Update continued-fractions.md

Oleksandr Kulkov · web-flow · commit 25bcd4990c3b · 2021-12-19T16:51:06.000+01:00
info on convergents
diff --git a/src/algebra/continued-fractions.md b/src/algebra/continued-fractions.md
@@ -55,3 +55,21 @@ Now that we defined both finite and infinite continued fraction representations,
 
 $$r_0=[a_0],\\r_1=[a_0, a_1],\\ \dots,\\ r_k=[a_0, a_1, \dots, a_k].$$
 
+It is very important to understand how these rational numbers are constructed and how do they relate with the underlying number $r$. For now, it is clear that the numerator and denominator of $r_k$ are polynomials of $a_0, a_1, \dots, a_k$. Moreover, this polynomials only depend on the number of variables $k$, that is
+
+$$r_k = \frac{P_k(a_0, a_1, \dots, a_k)}{Q_k(a_0,a_1, \dots, a_k)}$$
+
+On the other hand, it is clear that
+
+$$r_k = a_0 + \frac{1}{[a_1,\dots, a_k]}=\frac{a_0 P_{k-1}(a_1, \dots, a_k) + Q_{k-1}(a_1, \dots, a_k)}{P_{k-1}(a_1, \dots, a_k)}$$
+
+This gives us the relationship $Q_k(a_0, \dots, a_k) = P_{k-1}(a_1, \dots, a_k)$. Therefore, we can focus on the numerator polynomials, as the denominator polynomials can be derived from them.

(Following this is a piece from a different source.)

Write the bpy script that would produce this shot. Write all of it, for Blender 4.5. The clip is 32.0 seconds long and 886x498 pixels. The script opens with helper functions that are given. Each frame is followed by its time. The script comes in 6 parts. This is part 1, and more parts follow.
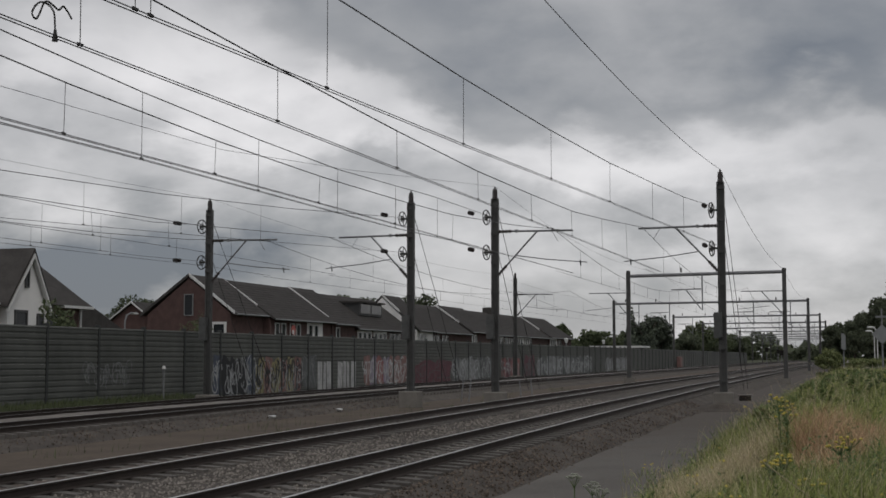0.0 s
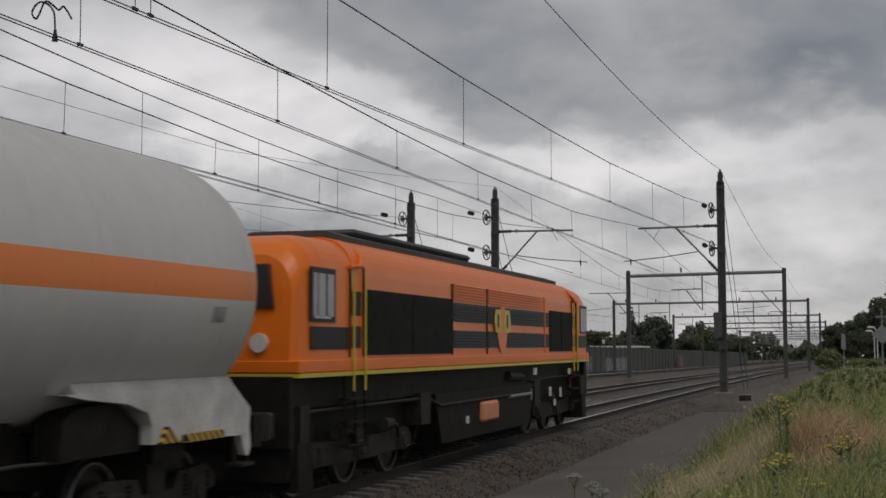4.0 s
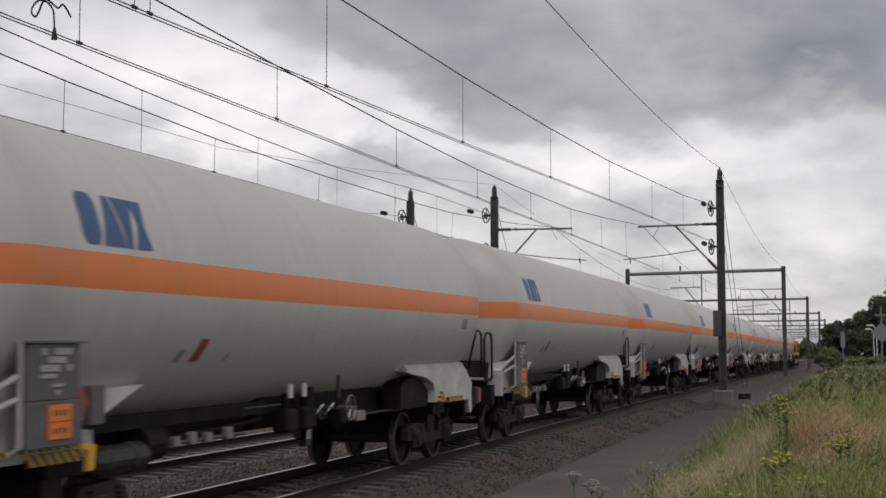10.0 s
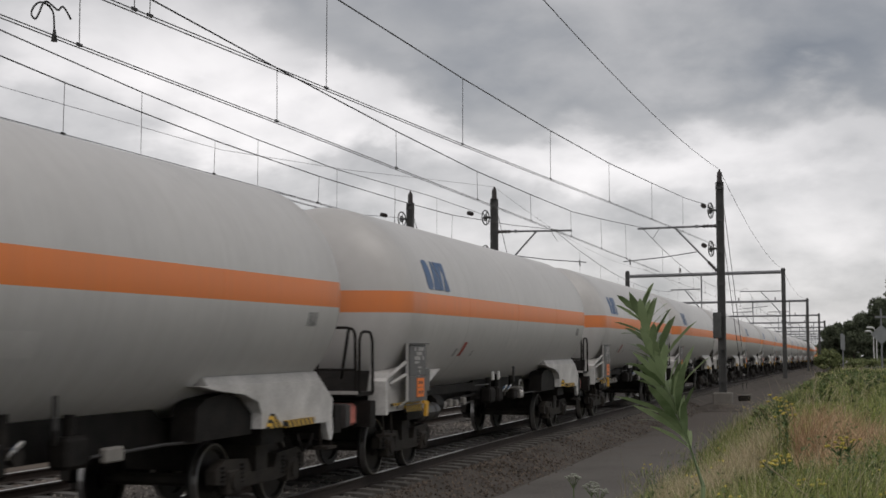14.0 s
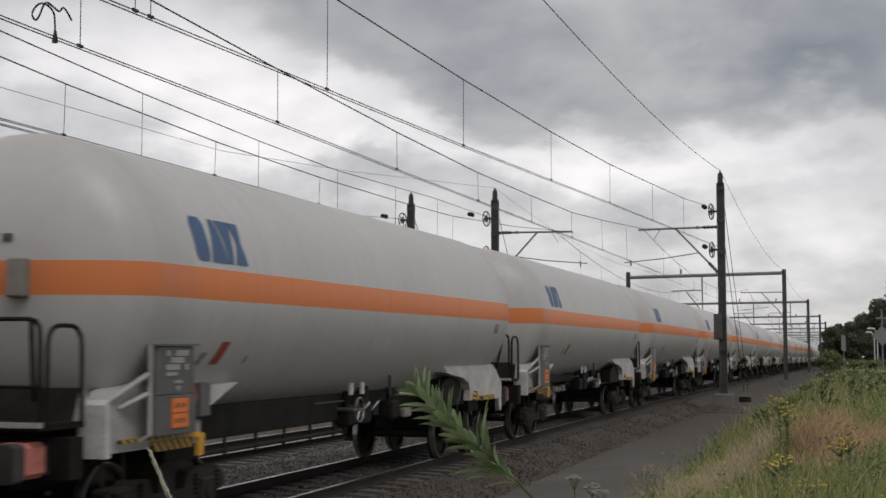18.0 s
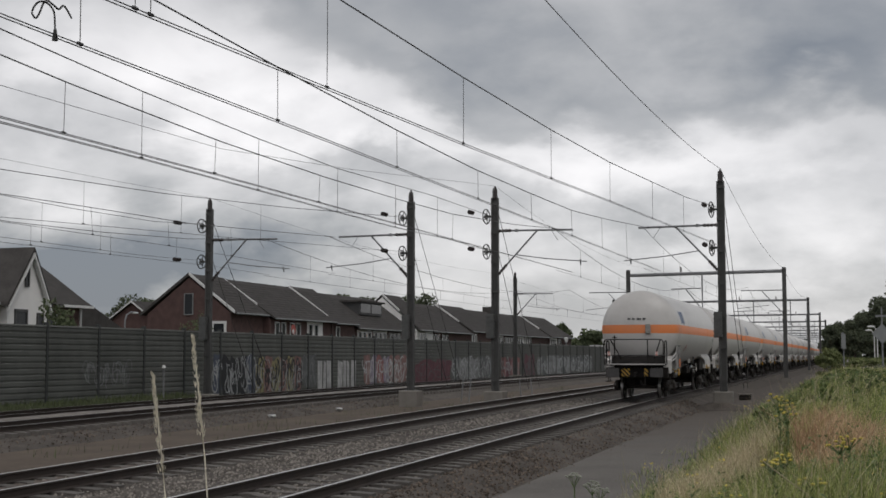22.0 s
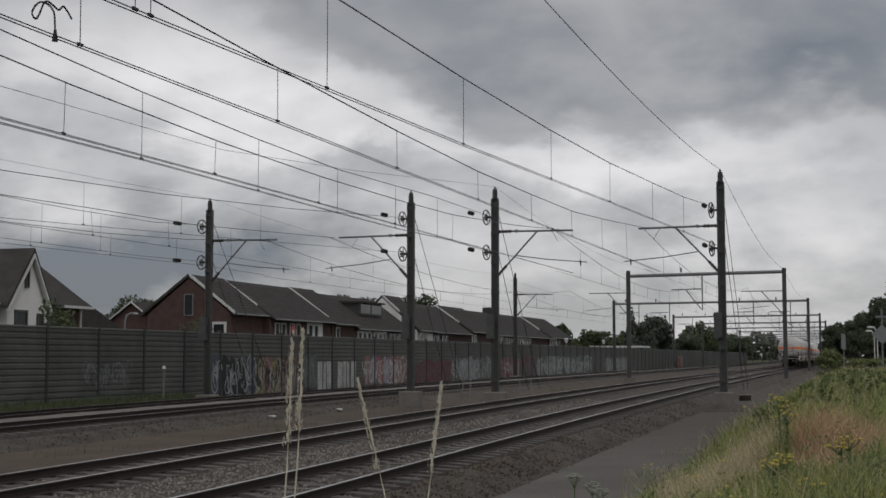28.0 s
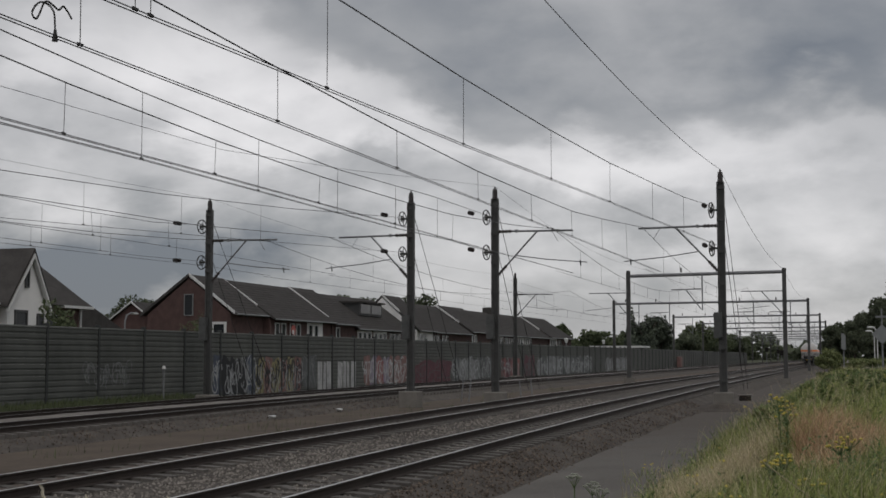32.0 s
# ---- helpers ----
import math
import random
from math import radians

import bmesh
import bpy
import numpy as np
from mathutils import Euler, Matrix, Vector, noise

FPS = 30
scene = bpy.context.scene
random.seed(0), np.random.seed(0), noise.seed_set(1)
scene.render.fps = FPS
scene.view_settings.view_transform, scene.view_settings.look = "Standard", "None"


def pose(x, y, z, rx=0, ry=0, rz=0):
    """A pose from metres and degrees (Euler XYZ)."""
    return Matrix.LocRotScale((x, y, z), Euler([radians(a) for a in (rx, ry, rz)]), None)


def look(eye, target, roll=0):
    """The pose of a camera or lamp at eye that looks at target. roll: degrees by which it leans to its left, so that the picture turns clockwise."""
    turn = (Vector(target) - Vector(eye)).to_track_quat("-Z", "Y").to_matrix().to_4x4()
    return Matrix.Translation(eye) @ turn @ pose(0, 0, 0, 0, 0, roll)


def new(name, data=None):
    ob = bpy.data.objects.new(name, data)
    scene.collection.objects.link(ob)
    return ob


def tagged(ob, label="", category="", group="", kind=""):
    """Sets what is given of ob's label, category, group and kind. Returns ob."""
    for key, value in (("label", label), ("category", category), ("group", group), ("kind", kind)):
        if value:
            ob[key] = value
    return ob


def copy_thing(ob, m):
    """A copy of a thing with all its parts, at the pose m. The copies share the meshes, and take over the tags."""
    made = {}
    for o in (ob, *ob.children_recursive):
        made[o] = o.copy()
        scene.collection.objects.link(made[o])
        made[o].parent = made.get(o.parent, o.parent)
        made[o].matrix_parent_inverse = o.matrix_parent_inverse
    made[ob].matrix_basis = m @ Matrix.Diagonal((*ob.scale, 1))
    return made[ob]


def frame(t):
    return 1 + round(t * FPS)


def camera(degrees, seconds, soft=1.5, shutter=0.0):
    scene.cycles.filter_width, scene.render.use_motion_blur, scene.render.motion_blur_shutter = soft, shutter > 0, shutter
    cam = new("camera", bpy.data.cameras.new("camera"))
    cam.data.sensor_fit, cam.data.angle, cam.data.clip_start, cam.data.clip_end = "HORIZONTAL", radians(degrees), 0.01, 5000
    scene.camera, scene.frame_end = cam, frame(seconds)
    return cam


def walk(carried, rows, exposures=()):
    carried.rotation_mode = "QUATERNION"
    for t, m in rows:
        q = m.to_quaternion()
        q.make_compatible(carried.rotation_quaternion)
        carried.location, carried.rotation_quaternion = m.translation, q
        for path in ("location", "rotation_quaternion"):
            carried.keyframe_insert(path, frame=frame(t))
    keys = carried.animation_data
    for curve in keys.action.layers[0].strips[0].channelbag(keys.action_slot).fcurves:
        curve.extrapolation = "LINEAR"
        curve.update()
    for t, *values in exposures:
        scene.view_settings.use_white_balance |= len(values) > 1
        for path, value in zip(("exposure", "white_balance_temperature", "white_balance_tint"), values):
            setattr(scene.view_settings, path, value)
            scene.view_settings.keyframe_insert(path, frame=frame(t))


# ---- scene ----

This leads us to the relationship
+
+$$P_k(a_0, \dots, a_k) = a_0 P_{k-1}(a_1, \dots, a_k) + P_{k-2}(a_2, \dots, a_k)$$
+
+We already know that $r_0 = \frac{a_0}{1}$ and $r_1 = \frac{a_0 a_1 + 1}{a_1}$, which means that
+
+$$P_0(a_0)=a_0,\\ P_1(a_0, a_1) = a_0 a_1 + 1$$
+
+For consistency with this rule it is also convenient to define $P_{-1} = 1$ and $P_{-2}=0$, which also implies implicit starting point $r_{-1} = \frac{1}{0}$.
+